Consommation croissante de plastique

Il est vrai que la collecte des matières plastiques est très appréciée par une population qui en a marre de voir le plastique envahir son quotidien. Si on lui fait croire que ce genre de collecte est une contribution significative à la protection de l’environnement, l’urgence d’un changement en profondeur risque de passer au second plan. C’est ce qui se passe déjà avec le verre à usage unique (le verre réutilisable présente en effet le meilleur bilan écologique, alors que le verre jetable se classe au dernier rang). Selon les médias, le commerce de détail est depuis plusieurs années à l’origine des projets de recyclage des matières plastiques. Dans le cadre de la révision de la Loi sur la protection de l’environnement, les détaillants insistent fortement pour l’ouverture du monopole de la collecte de déchets. Cela n’est guère surprenant, car les détaillants cherchent des réponses au flot de plastique qui dérange de plus en plus leur clientèle. Ils font valoir que les emballages sont recyclables et ne posent donc pas problème, mais il s’agit là d’une fausse solution. Sans effort d’innovation pour créer des systèmes réutilisables, il faut s’attendre à une consommation croissante de plastique dans la distribution des aliments et des biens de consommation. Alors qu’une telle surconsommation de ressources est incompatible avec les limites planétaires.

La responsabilité de l’industrie de consommation

La consommation actuelle de plastique ne répond pas à une gestion durable des ressources. Au lieu de miser sur de fausses solutions, il faut enfin adopter des approches qui réduisent véritablement l’utilisation des ressources. La priorité doit aller aux stratégies d’évitement et de réutilisation qui permettent réellement de fermer les cycles de produits (économie circulaire au sens propre).

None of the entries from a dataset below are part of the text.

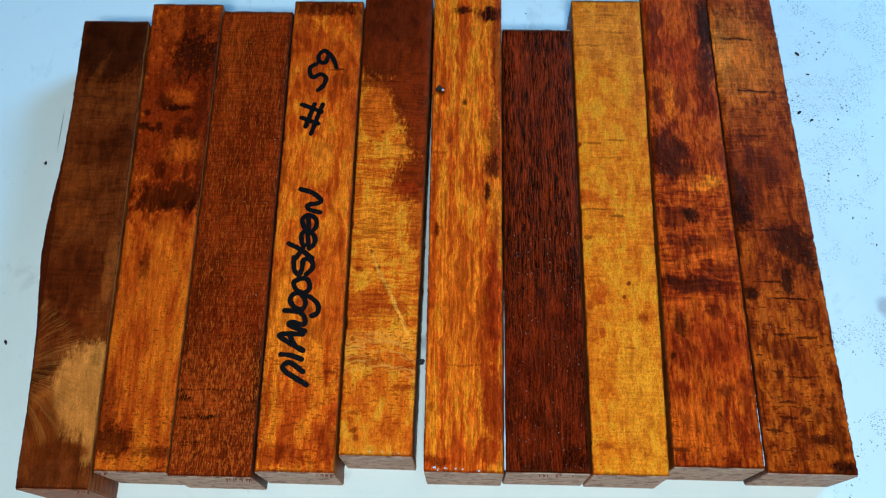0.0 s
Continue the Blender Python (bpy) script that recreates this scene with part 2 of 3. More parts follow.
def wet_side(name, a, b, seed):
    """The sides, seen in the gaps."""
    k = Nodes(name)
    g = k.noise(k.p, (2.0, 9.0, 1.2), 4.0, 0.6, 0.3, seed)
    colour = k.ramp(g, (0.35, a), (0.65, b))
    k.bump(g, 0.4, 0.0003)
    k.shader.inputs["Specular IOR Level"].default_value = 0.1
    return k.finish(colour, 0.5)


def plain(name, colour, rough, vary=0.08, size=8.0, bump=0.0):
    k = Nodes(name)
    g = k.noise(k.p, (size, size, size), 4.0, 0.6, 0.2, 1.3)
    c = k.mix(1.0, colour, k.step(g, 0.3, 0.7, 1.0 - vary, 1.0), "MULTIPLY")
    if bump:
        k.bump(g, bump, 0.0003)
    return k.finish(c, rough)


def table_paint():
    k = Nodes("white_table_paint")
    wide = k.noise(k.p, (60.0, 60.0, 60.0), 4.0, 0.55, 0.3, 3.0)
    smear = k.noise(k.p, (9.0, 14.0, 9.0), 5.0, 0.65, 0.6, 6.0)
    colour = k.mix(k.step(wide, 0.42, 0.68, 0.0, 0.3), lin(242, 242, 240), lin(224, 223, 219))
    colour = k.mix(k.step(smear, 0.58, 0.74, 0.0, 0.35), colour, lin(190, 188, 184))
    dust = k.noise(k.p, (0.42, 0.42, 0.42), 2.0, 0.5, 0.0, 8.0)
    patch = k.noise(k.p, (11.0, 13.0, 9.0), 3.0, 0.6, 0.4, 12.0)
    x = k.tree.nodes.new("ShaderNodeSeparateXYZ")
    k.put(x.inputs[0], k.p)
    side = k.step(x.outputs["X"], 92.0, 106.0, 0.10, 1.0)
    grit = k.num("MULTIPLY", k.num("MULTIPLY", k.step(dust, 0.585, 0.66), k.step(patch, 0.49, 0.6)), side)
    colour = k.mix(k.num("MULTIPLY", grit, 0.8), colour, lin(120, 112, 108))
    warp = k.vec("ADD", k.p, k.vec("MULTIPLY", k.vec("SUBTRACT", k.noise(k.p, (3.0, 3.0, 3.0), 3.0, 0.6, 0.0, 2.0, True), (0.5, 0.5, 0.5)), (2.2, 2.2, 0.0)))
    # a brown smear, hairline scratches and grey scuffs, in millimetres on the top
    for tint, amount, mx, my, rx, ry, lean in (
        (lin(140, 122, 114), 0.5, 126.8, -70.2, 2.2, 3.0, 20), (lin(110, 108, 106), 0.7, -115.6, -17.0, 0.16, 6.5, 2), (lin(130, 126, 122), 0.6, -113.0, -34.0, 0.14, 5.0, 4),
        (lin(120, 116, 112), 0.7, -58.0, -128.5, 2.4, 0.14, 12), (lin(126, 120, 116), 0.6, -52.0, -130.5, 0.14, 2.6, 30), (lin(150, 146, 144), 0.6, 152.0, 14.0, 0.14, 9.0, -14),
    ):
        colour = k.mix(k.num("MULTIPLY", k.blob(warp if min(rx, ry) > 1 else k.p, mx, my, rx, ry, lean), amount), colour, tint)
    k.bump(k.noise(k.p, (1.4, 1.4, 1.4), 3.0, 0.5, 0.0, 9.0), 0.12, 0.0003)
    return k.finish(colour, k.step(smear, 0.3, 0.7, 0.38, 0.55))


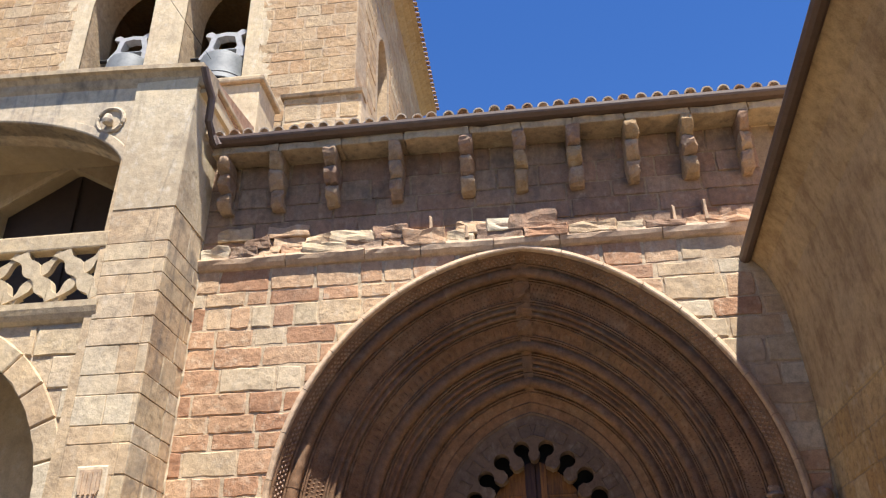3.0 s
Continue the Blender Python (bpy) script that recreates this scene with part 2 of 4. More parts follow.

C’est dans ce domaine que les entreprises devraient innover, au lieu de lancer un nouveau système de recyclage qui ne contribuera guère à préserver les ressources.

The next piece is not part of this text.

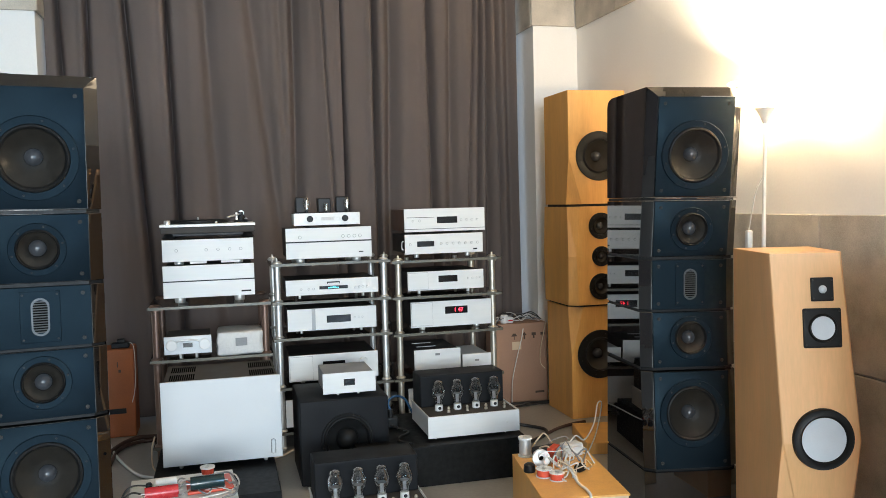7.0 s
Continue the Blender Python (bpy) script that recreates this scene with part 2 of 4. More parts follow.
def rod(r, z0, z1, steps=20, bevel=0.0):
    v = min(bevel, r * 0.5)
    if v:
        return lathe([(0, z0), (r - v, z0), (r, z0 + v), (r, z1 - v), (r - v, z1), (0, z1)], steps)
    return lathe([(0, z0), (r, z0), (r, z1), (0, z1)], steps)


def loft(sections, cap=True):
    """Joins plan outlines [(z, [(x, y), ...]), ...] of equal count into one solid, with flat triangles."""
    b = bmesh.new()
    rings = [[b.verts.new((x, y, z)) for x, y in pts] for z, pts in sections]
    for a, c in zip(rings, rings[1:]):
        n = len(a)
        for i in range(n):
            j = (i + 1) % n
            b.faces.new((a[i], a[j], c[j], c[i]))
    if cap:
        b.faces.new(rings[0])
        b.faces.new(rings[-1])
    return b


def spline(points, per=8):
    """A smooth line through the points."""
    p = [Vector(q) for q in points]
    p = [2 * p[0] - p[1]] + p + [2 * p[-1] - p[-2]]
    out = []
    for i in range(1, len(p) - 2):
        for k in range(per):
            t = k / per
            a, b, c, d = p[i - 1], p[i], p[i + 1], p[i + 2]
            out.append(0.5 * (2 * b + (c - a) * t + (2 * a - 5 * b + 4 * c - d) * t * t + (3 * b - a - 3 * c + d) * t ** 3))
    return out + [p[-2]]


def hose(points, r, per=8, sides=8):
    """A round cable along a smooth line through the points."""
    line = spline(points, per)
    b = bmesh.new()
    b.faces.layers.int.new("tube")
    rings = []
    up = Vector((0.1, 0.2, 1)).normalized()
    for i, q in enumerate(line):
        d = (line[min(i + 1, len(line) - 1)] - line[max(i - 1, 0)]).normalized()
        u = d.cross(up)
        u = u.normalized() if u.length > 1e-3 else Vector((1, 0, 0))
        v = d.cross(u)
        up = -v
        rings.append([b.verts.new(q + r * (math.cos(2 * math.pi * k / sides) * u + math.sin(2 * math.pi * k / sides) * v)) for k in range(sides)])
    for a, c in zip(rings, rings[1:]):
        for k in range(sides):
            b.faces.new((a[k], a[(k + 1) % sides], c[(k + 1) % sides], c[k]))
    b.faces.new(rings[0])
    b.faces.new(rings[-1])
    return b


def cable(points, r, mat, label, name="cable"):
    ob = new(name, mesh_of(hose(points, r), name, mat))
    return tagged(ob, label, "cable")


def cut(bm, holes):
    """Bores round holes along y through a solid: (x, z, radius, y0, y1)."""
    host = bpy.data.objects.new("host", mesh_of(bm, "host", None, False))
    scene.collection.objects.link(host)
    made = []
    for x, z, r, y0, y1 in holes:
        b = lathe([(0, -y1), (r, -y1), (r, -y0), (0, -y0)], 48, "-y")
        bmesh.ops.translate(b, verts=b.verts, vec=(x, 0, z))
        tool = bpy.data.objects.new("tool", mesh_of(b, "tool", None, False))
        scene.collection.objects.link(tool)
        mod = host.modifiers.new("bore", "BOOLEAN")
        mod.operation, mod.object, mod.solver = "DIFFERENCE", tool, "EXACT"
        made.append(tool)
    me = bpy.data.meshes.new_from_object(host.evaluated_get(bpy.context.evaluated_depsgraph_get()))
    out = bmesh.new()
    out.from_mesh(me)
    for o in (host, *made):
        bpy.data.objects.remove(o)
    return out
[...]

Les projets de l’industrie du recyclage prévoient une économie de 24 kg de CO2 par personne et par année en cas de collecte de plastique sur l’ensemble du territoire. Selon les calculs de Greenpeace, il suffirait de supprimer environ un cinquième des emballages du commerce de détail (par ex. légumes, fruits) ou de remplacer ces emballages par des systèmes réutilisables et rechargeables (par ex. produits de nettoyage, shampooing, céréales, fruits secs, pâtes, aliments pour animaux, plats à emporter, produits laitiers, etc.) pour obtenir la même baisse d’émissions de carbone. Les projets pilotes confirment d’ailleurs la popularité de systèmes réutilisables auprès de la clientèle. Il s’agit maintenant de les promouvoir, en coopération avec les fabricants et le commerce de détail :

  • la mise à disposition d’une infrastructure réutilisable et la normalisation intersectorielle des systèmes réutilisables. Cela comprend également une logistique complète et fonctionnelle, comprenant le transport, l’emballage utilisé pour le transport, les systèmes de distribution et de nettoyage, etc. Ceux-ci doivent être fournis ou du moins financés en premier lieu par les producteurs, conformément au principe de la responsabilité élargie du producteur (REP).
  • Le développement et l’utilisation de contenants réutilisables standardisés et l’ajustement correspondant à la logistique de vente. Les contenants doivent être réutilisables sur le long terme et fabriqués dans un matériau de qualité et durable, de sorte qu’ils puissent être recyclés et réutilisés à la fin de leur cycle de vie (éco-conception pour un véritable recyclage, par exemple recyclage de bouteille à bouteille, sans downcycling).
  • Des options de retour et de recharge faciles à chaque point de vente ou à domicile afin de rendre le système pratique pour les client·e·s (quatre modèles de base : 1. recharge à domicile (refill at home), 2. recharge en chemin (refill on the go), 3. retour à domicile (return from home), 4. retour en chemin (return on the go[1]).

Il faut donc repenser le système de distribution des biens ainsi que les modes de consommation (régionalisation de l’offre, réduction de la gamme de produits, abandon des produits suremballés). Car le potentiel écologique des solutions innovantes en matière d’emballages réutilisables pour les biens de consommation est nettement supérieur à celui des systèmes de recyclage.

 » Il faut mettre en place une infrastructure avec des systèmes réutilisables et standardisés. »

Taxer les emballages plastiques, mais pour financer un changement de système

Les projets actuellement discutés prévoient une taxe d’élimination anticipée sur les emballages plastiques, qui aurait pour but de financer le système de collecte, de tri et de traitement, sur le modèle de ce qui existe déjà pour les bouteilles en PET. Si Greenpeace soutient l’idée d’une taxe sur les emballages plastiques, celle-ci doit toutefois avoir un effet incitatif visant à éviter les emballages. Et les recettes doivent servir à développer des systèmes de distribution innovants, évitant les emballages autant que possible.